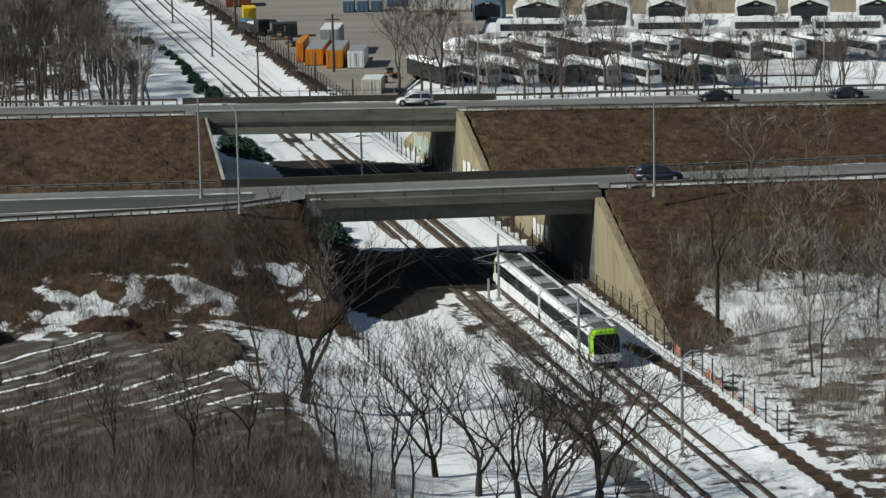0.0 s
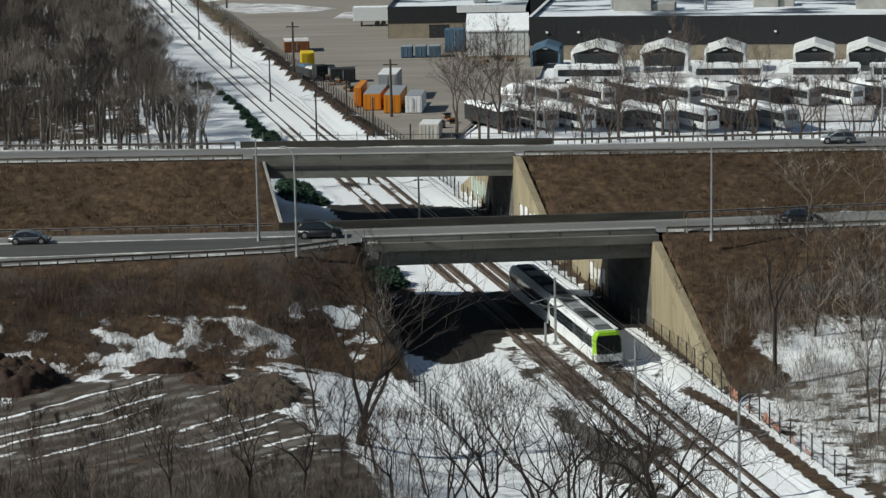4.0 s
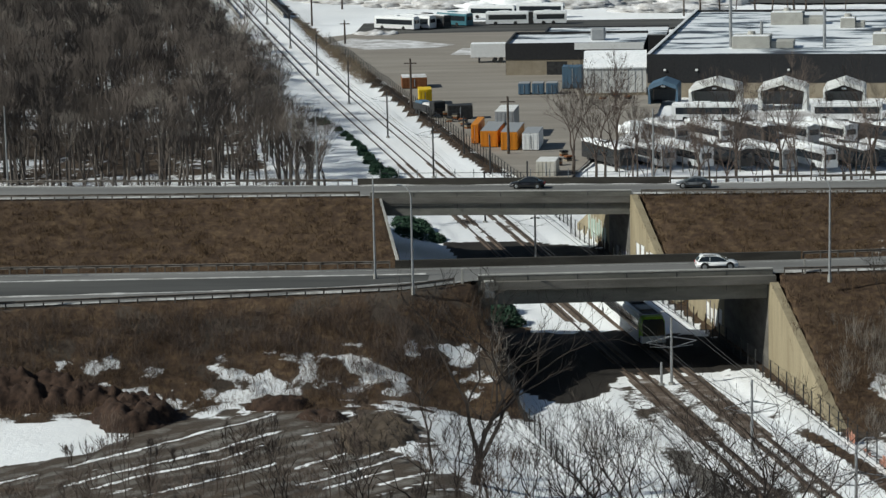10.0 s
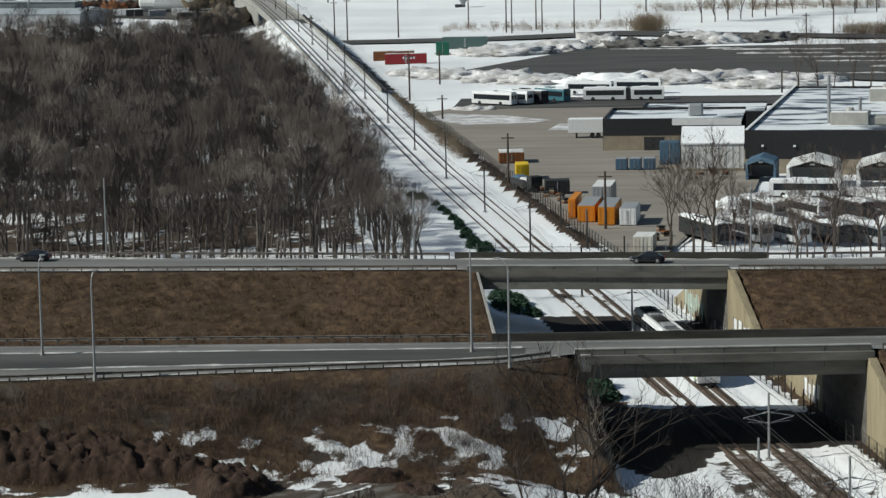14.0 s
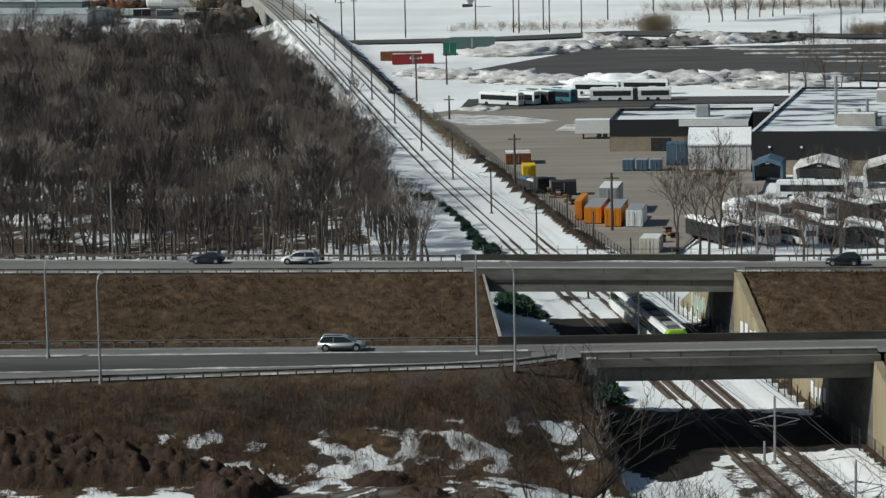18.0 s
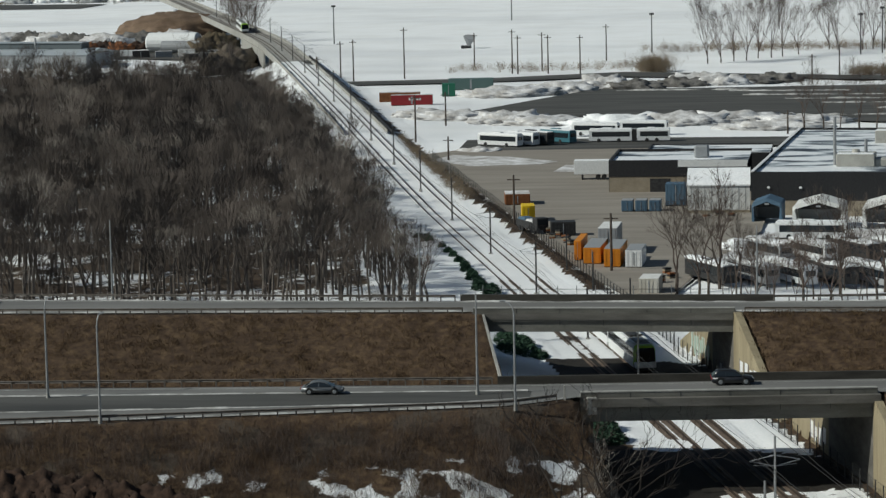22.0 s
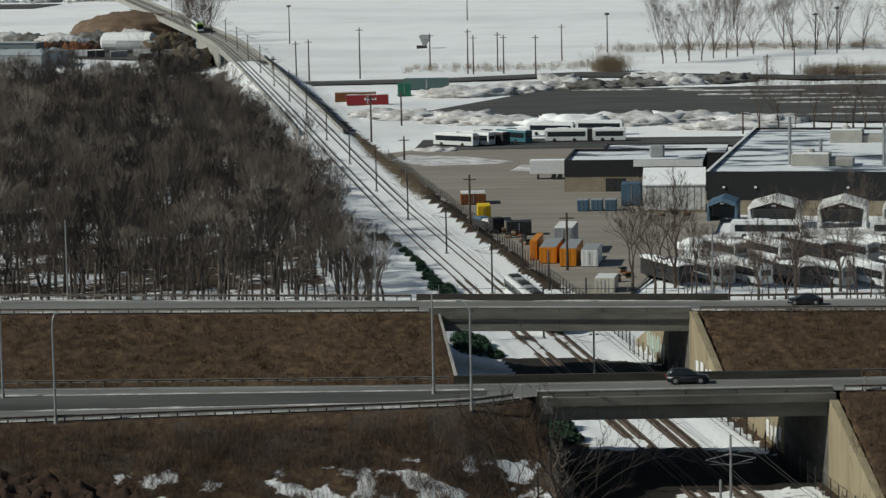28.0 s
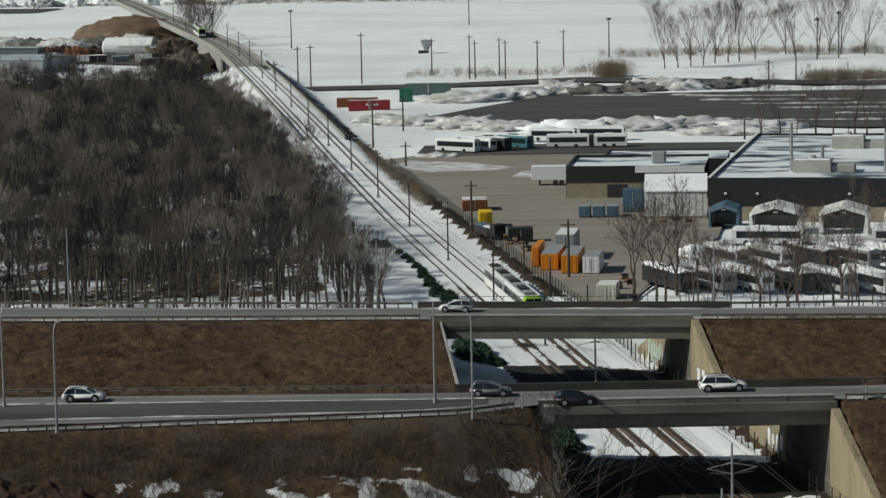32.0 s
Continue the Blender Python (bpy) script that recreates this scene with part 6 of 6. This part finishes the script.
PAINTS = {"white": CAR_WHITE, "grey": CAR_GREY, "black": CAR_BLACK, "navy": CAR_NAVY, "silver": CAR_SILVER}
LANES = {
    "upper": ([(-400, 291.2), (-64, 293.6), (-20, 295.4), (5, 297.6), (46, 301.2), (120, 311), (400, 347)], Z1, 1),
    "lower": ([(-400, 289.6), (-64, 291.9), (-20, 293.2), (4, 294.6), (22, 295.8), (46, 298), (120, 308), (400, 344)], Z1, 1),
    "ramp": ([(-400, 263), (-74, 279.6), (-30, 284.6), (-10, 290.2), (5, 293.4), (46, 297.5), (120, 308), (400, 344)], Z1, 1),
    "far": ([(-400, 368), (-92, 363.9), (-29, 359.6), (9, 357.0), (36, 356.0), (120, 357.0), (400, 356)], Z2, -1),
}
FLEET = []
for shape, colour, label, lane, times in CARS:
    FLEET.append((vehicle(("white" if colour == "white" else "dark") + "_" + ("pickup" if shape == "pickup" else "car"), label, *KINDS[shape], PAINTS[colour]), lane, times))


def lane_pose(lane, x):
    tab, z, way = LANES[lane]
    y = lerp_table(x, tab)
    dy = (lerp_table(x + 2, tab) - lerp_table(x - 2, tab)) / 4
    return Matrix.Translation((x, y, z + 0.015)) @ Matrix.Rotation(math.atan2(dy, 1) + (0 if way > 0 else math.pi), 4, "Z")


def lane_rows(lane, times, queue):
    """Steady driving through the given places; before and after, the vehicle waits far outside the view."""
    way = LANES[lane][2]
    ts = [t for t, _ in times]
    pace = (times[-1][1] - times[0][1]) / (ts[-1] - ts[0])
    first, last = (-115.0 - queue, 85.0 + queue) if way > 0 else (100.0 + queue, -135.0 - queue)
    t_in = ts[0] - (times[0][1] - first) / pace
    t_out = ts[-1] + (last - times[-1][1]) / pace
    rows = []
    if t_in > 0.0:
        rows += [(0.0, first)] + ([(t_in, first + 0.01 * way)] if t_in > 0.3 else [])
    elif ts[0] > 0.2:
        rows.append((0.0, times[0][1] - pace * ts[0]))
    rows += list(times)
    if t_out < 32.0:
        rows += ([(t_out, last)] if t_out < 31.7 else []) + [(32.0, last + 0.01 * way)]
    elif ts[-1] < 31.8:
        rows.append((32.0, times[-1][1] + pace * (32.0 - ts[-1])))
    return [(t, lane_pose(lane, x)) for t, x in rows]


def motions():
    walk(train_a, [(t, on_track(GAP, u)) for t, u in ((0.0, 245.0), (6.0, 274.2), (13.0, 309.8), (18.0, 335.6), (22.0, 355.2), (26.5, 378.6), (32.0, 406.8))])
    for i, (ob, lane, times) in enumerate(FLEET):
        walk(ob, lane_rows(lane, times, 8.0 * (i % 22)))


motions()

* * *

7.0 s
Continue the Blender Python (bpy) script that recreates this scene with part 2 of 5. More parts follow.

◆ What to work on ◆
Repeat these lines exactly and nothing more: the one containing "finishes the script.", the one containing "return Matrix.Translation((x, y, z", and all the lines between.

◆ Expected output ◆
Continue the Blender Python (bpy) script that recreates this scene with part 6 of 6. This part finishes the script.
PAINTS = {"white": CAR_WHITE, "grey": CAR_GREY, "black": CAR_BLACK, "navy": CAR_NAVY, "silver": CAR_SILVER}
LANES = {
    "upper": ([(-400, 291.2), (-64, 293.6), (-20, 295.4), (5, 297.6), (46, 301.2), (120, 311), (400, 347)], Z1, 1),
    "lower": ([(-400, 289.6), (-64, 291.9), (-20, 293.2), (4, 294.6), (22, 295.8), (46, 298), (120, 308), (400, 344)], Z1, 1),
    "ramp": ([(-400, 263), (-74, 279.6), (-30, 284.6), (-10, 290.2), (5, 293.4), (46, 297.5), (120, 308), (400, 344)], Z1, 1),
    "far": ([(-400, 368), (-92, 363.9), (-29, 359.6), (9, 357.0), (36, 356.0), (120, 357.0), (400, 356)], Z2, -1),
}
FLEET = []
for shape, colour, label, lane, times in CARS:
    FLEET.append((vehicle(("white" if colour == "white" else "dark") + "_" + ("pickup" if shape == "pickup" else "car"), label, *KINDS[shape], PAINTS[colour]), lane, times))


def lane_pose(lane, x):
    tab, z, way = LANES[lane]
    y = lerp_table(x, tab)
    dy = (lerp_table(x + 2, tab) - lerp_table(x - 2, tab)) / 4
    return Matrix.Translation((x, y, z + 0.015)) @ Matrix.Rotation(math.atan2(dy, 1) + (0 if way > 0 else math.pi), 4, "Z")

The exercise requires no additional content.